В этот момент своей эволюции мастер напоминает Фауста, останавливающего в финале трагедии прекрасное мгновение, только, в отличие от героя Гёте, делает это, отнюдь не реализовав в полной мере отпущенное ему природой дарование.
Таким образом, концепция личности у Булгакова, как и у Замятина, отличается от просветительской оптимистической веры в человека у автора "Фауста": у обоих неореалистов она трагическая. При этом творчество каждого из этих писателей своеобразно, о чем точно написал Л. Ф. Ершов: "М. Булгаков уловил отрицательные тенденции не столько с политической окраской, не столько издержки самой административной системы (как было у Е. Замятина), а, скорее, иное – недоброжелательное отношение к интеллигенции, к основам старой культуры <…>".
Испытание страданием и готовностью к самопожертвованию выдерживает Маргарита, в личности которой "синтезированы" черты Гретхен и гётевского искателя и борца Фауста. С первой ее сближают милосердие и способность на всепоглощающую любовь.
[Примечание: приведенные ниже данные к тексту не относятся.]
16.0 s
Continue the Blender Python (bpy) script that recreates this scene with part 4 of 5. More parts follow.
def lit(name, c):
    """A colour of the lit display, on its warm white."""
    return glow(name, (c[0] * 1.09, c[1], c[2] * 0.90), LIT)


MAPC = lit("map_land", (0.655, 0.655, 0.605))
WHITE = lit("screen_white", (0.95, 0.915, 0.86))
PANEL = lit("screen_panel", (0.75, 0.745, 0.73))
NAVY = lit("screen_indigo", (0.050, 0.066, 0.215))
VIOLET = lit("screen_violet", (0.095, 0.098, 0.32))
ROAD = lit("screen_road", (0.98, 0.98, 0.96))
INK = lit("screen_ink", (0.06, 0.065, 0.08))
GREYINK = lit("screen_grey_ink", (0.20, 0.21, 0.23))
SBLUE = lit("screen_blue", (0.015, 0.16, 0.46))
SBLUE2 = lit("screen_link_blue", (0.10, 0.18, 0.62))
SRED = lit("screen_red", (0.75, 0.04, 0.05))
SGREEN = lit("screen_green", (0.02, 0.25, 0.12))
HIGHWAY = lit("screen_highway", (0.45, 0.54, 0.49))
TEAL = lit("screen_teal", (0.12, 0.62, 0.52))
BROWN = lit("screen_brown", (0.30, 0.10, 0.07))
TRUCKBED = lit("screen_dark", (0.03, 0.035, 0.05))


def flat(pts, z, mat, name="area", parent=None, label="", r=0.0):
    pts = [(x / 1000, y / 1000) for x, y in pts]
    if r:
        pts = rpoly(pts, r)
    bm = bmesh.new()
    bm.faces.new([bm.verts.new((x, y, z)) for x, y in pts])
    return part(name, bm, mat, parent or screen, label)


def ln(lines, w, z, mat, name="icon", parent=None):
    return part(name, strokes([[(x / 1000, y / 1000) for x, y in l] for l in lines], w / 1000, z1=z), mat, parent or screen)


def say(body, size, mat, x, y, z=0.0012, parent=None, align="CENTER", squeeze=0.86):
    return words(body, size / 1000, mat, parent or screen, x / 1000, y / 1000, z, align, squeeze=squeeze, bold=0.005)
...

Правда, в отличие от Фауста, булгаковская Маргарита ищет не истину, а полноту бытия, которая для нее связана с личным счастьем. Найдя же его, Маргарита совершает подвиг любви, не покидая мастера в самые тяжелые периоды его жизни и даже изменяя ради него свою человеческую природу. Наделяя не героя, а героиню действенным началом и способностью на жертвенное чувство, Булгаков своеобразно воплощает бердяевскую концепцию "души России", выражая таким образом присущую ей женственность.